- [RECORDED INFORMATION]:
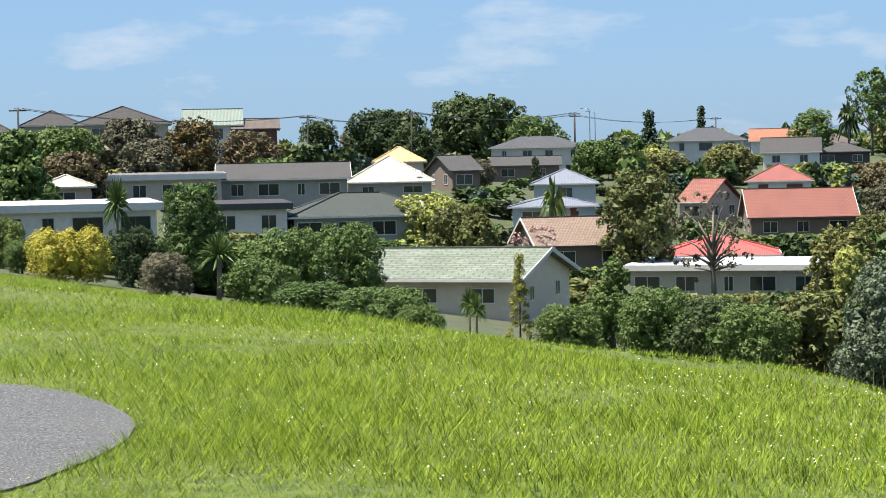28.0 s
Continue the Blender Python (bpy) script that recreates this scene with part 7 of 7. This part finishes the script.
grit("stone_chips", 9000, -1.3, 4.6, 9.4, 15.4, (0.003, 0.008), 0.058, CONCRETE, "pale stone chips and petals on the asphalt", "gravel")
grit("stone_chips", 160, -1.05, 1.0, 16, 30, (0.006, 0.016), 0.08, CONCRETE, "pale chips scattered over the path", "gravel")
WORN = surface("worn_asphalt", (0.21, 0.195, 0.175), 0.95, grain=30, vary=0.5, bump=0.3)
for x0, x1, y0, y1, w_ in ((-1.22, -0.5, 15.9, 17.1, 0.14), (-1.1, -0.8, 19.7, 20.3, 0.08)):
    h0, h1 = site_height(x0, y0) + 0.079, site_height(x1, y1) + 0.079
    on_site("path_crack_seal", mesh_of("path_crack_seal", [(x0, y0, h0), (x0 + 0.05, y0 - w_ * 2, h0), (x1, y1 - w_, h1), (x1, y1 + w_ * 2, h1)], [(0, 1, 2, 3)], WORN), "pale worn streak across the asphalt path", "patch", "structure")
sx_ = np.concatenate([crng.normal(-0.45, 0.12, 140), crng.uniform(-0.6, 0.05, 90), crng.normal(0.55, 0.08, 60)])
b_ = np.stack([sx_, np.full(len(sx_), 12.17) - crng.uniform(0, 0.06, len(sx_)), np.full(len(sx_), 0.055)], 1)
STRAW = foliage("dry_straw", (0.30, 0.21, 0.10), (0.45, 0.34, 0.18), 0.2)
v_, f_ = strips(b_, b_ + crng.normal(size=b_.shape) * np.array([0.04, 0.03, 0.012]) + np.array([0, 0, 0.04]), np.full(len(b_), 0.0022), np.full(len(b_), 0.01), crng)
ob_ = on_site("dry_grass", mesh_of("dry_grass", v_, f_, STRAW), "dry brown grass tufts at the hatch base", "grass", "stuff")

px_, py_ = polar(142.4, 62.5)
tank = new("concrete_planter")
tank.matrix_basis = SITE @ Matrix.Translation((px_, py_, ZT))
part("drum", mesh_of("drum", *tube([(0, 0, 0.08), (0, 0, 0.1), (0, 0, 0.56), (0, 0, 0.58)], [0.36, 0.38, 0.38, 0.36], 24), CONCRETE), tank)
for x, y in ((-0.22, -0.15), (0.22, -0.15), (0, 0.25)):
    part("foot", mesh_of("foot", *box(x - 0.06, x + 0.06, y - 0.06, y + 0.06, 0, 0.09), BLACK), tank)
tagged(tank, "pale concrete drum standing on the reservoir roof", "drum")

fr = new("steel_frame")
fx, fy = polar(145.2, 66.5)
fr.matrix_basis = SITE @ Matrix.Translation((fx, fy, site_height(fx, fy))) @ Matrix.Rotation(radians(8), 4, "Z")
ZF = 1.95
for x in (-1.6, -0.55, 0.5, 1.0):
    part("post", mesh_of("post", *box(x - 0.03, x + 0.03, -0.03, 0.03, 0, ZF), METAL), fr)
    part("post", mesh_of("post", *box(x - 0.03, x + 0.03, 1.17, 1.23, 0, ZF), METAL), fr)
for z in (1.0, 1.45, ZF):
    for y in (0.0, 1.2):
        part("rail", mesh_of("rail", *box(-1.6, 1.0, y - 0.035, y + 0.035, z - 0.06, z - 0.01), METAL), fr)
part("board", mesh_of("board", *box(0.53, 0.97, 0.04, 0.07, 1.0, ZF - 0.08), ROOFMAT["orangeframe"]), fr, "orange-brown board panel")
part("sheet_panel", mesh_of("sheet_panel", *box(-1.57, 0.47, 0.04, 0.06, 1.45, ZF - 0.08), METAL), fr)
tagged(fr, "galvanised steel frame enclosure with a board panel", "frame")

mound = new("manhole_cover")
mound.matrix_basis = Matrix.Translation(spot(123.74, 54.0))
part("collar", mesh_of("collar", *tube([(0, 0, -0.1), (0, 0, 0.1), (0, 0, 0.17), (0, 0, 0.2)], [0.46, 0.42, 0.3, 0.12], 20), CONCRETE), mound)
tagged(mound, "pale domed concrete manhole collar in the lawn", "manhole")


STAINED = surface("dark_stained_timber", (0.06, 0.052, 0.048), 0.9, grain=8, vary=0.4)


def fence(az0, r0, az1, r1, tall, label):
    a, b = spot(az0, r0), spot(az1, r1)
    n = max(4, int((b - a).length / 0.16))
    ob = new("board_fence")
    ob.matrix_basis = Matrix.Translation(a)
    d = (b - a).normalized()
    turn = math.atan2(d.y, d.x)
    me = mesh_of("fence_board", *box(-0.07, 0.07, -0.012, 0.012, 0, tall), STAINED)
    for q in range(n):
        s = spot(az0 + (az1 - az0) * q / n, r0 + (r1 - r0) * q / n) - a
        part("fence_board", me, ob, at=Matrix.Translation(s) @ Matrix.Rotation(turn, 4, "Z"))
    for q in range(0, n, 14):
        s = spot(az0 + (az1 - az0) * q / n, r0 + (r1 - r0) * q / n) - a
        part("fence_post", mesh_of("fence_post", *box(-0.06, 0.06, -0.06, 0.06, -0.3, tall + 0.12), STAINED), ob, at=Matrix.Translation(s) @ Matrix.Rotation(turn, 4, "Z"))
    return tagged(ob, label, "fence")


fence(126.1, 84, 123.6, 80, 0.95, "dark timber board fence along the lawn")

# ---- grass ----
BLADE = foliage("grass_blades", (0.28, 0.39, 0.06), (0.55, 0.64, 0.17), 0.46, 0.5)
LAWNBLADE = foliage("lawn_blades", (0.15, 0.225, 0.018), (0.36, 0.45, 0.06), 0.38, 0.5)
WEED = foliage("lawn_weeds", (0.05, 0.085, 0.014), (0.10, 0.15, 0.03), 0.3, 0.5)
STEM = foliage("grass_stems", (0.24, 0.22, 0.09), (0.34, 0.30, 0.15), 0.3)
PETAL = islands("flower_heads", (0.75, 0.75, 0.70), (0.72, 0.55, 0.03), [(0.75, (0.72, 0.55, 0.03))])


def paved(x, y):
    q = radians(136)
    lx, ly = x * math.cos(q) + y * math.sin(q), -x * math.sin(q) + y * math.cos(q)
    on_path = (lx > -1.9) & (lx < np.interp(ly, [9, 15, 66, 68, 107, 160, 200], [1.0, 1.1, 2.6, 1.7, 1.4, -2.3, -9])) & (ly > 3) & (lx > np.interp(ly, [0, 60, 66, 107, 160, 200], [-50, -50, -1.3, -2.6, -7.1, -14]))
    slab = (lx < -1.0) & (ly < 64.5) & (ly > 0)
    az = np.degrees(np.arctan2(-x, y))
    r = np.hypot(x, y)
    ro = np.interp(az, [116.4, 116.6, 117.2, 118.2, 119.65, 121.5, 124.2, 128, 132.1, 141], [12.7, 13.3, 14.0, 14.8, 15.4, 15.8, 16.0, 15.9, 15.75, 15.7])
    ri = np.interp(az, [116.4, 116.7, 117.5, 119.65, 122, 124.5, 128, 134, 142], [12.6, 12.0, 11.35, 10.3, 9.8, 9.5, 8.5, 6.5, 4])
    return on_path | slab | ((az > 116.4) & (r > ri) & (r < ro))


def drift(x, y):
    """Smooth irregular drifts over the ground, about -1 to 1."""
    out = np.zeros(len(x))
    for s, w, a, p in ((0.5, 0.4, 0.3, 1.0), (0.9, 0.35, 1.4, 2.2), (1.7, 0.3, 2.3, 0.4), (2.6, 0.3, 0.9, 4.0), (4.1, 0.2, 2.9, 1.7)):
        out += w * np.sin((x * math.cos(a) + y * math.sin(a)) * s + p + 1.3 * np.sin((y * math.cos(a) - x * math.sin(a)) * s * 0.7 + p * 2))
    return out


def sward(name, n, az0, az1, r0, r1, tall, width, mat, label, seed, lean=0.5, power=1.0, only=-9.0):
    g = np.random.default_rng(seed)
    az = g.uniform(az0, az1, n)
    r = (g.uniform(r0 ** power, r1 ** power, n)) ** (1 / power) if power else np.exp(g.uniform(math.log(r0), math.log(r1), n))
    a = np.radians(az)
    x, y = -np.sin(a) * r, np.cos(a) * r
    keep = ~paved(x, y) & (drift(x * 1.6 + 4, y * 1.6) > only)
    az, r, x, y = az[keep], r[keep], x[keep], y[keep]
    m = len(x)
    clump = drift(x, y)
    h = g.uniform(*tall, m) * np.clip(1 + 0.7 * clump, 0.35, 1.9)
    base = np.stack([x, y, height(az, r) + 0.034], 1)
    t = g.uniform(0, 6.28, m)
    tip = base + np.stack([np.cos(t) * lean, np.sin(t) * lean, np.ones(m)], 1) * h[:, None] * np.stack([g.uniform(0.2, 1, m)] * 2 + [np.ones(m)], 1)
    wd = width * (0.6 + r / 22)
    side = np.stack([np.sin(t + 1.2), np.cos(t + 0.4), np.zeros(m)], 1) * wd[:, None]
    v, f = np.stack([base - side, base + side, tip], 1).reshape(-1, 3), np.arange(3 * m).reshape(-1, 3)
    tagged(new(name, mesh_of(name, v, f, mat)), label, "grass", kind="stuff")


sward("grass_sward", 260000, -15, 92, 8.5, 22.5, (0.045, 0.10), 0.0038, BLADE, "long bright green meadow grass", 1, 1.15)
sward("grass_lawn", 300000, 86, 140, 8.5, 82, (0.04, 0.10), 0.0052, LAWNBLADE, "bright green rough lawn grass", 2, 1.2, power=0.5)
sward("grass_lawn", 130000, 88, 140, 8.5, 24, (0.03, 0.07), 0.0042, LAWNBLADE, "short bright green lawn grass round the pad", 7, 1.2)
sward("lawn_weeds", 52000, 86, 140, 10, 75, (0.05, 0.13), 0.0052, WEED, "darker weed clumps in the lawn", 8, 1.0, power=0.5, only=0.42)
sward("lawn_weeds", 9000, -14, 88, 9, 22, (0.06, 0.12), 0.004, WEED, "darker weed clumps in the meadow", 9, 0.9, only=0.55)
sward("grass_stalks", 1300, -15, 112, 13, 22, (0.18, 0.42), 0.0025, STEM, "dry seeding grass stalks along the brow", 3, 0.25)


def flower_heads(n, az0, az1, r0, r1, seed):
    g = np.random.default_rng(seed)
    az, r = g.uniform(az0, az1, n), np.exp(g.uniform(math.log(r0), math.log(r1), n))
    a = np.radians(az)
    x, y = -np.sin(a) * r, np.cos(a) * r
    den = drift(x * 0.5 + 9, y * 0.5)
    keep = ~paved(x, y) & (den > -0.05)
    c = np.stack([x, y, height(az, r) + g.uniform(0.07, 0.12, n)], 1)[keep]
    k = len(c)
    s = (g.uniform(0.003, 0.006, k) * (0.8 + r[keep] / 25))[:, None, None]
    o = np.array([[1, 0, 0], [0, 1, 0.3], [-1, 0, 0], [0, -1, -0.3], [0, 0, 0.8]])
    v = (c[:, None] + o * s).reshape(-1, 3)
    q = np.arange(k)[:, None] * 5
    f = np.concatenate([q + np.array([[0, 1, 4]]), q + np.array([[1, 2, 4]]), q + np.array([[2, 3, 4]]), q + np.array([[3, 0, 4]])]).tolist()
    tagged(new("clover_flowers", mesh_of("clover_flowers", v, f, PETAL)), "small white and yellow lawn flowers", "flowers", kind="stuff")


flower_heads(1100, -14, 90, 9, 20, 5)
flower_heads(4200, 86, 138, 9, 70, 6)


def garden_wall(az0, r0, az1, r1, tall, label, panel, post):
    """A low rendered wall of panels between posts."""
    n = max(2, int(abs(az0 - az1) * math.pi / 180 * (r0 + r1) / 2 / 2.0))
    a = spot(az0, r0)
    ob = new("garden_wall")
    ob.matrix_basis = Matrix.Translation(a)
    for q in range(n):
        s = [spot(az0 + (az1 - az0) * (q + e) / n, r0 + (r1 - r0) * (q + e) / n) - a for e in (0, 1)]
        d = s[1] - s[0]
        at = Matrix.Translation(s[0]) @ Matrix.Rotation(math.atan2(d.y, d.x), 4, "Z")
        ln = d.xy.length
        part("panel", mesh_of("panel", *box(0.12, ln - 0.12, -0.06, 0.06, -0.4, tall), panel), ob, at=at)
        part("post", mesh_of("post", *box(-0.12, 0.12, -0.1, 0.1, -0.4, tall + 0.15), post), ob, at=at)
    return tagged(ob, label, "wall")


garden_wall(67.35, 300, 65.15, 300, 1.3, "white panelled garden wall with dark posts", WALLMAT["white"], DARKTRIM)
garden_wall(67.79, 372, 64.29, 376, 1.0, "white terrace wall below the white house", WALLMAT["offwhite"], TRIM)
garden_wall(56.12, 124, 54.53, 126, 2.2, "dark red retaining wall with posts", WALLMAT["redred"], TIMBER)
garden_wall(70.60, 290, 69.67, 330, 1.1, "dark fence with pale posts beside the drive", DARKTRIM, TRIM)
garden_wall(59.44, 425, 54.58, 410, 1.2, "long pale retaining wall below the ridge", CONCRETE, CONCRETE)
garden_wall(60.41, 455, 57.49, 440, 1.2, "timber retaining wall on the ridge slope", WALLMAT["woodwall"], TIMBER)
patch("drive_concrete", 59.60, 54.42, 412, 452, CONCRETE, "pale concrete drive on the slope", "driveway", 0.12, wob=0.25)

- [PROBLEM TO WORK ON]: Copy out exactly the lines from the one containing "Continue the Blender" to the one containing "brown grass tufts", both ends inclusive.

- [EXPECTED OUTPUT]:
Continue the Blender Python (bpy) script that recreates this scene with part 7 of 7. This part finishes the script.
grit("stone_chips", 9000, -1.3, 4.6, 9.4, 15.4, (0.003, 0.008), 0.058, CONCRETE, "pale stone chips and petals on the asphalt", "gravel")
grit("stone_chips", 160, -1.05, 1.0, 16, 30, (0.006, 0.016), 0.08, CONCRETE, "pale chips scattered over the path", "gravel")
WORN = surface("worn_asphalt", (0.21, 0.195, 0.175), 0.95, grain=30, vary=0.5, bump=0.3)
for x0, x1, y0, y1, w_ in ((-1.22, -0.5, 15.9, 17.1, 0.14), (-1.1, -0.8, 19.7, 20.3, 0.08)):
    h0, h1 = site_height(x0, y0) + 0.079, site_height(x1, y1) + 0.079
    on_site("path_crack_seal", mesh_of("path_crack_seal", [(x0, y0, h0), (x0 + 0.05, y0 - w_ * 2, h0), (x1, y1 - w_, h1), (x1, y1 + w_ * 2, h1)], [(0, 1, 2, 3)], WORN), "pale worn streak across the asphalt path", "patch", "structure")
sx_ = np.concatenate([crng.normal(-0.45, 0.12, 140), crng.uniform(-0.6, 0.05, 90), crng.normal(0.55, 0.08, 60)])
b_ = np.stack([sx_, np.full(len(sx_), 12.17) - crng.uniform(0, 0.06, len(sx_)), np.full(len(sx_), 0.055)], 1)
STRAW = foliage("dry_straw", (0.30, 0.21, 0.10), (0.45, 0.34, 0.18), 0.2)
v_, f_ = strips(b_, b_ + crng.normal(size=b_.shape) * np.array([0.04, 0.03, 0.012]) + np.array([0, 0, 0.04]), np.full(len(b_), 0.0022), np.full(len(b_), 0.01), crng)
ob_ = on_site("dry_grass", mesh_of("dry_grass", v_, f_, STRAW), "dry brown grass tufts at the hatch base", "grass", "stuff")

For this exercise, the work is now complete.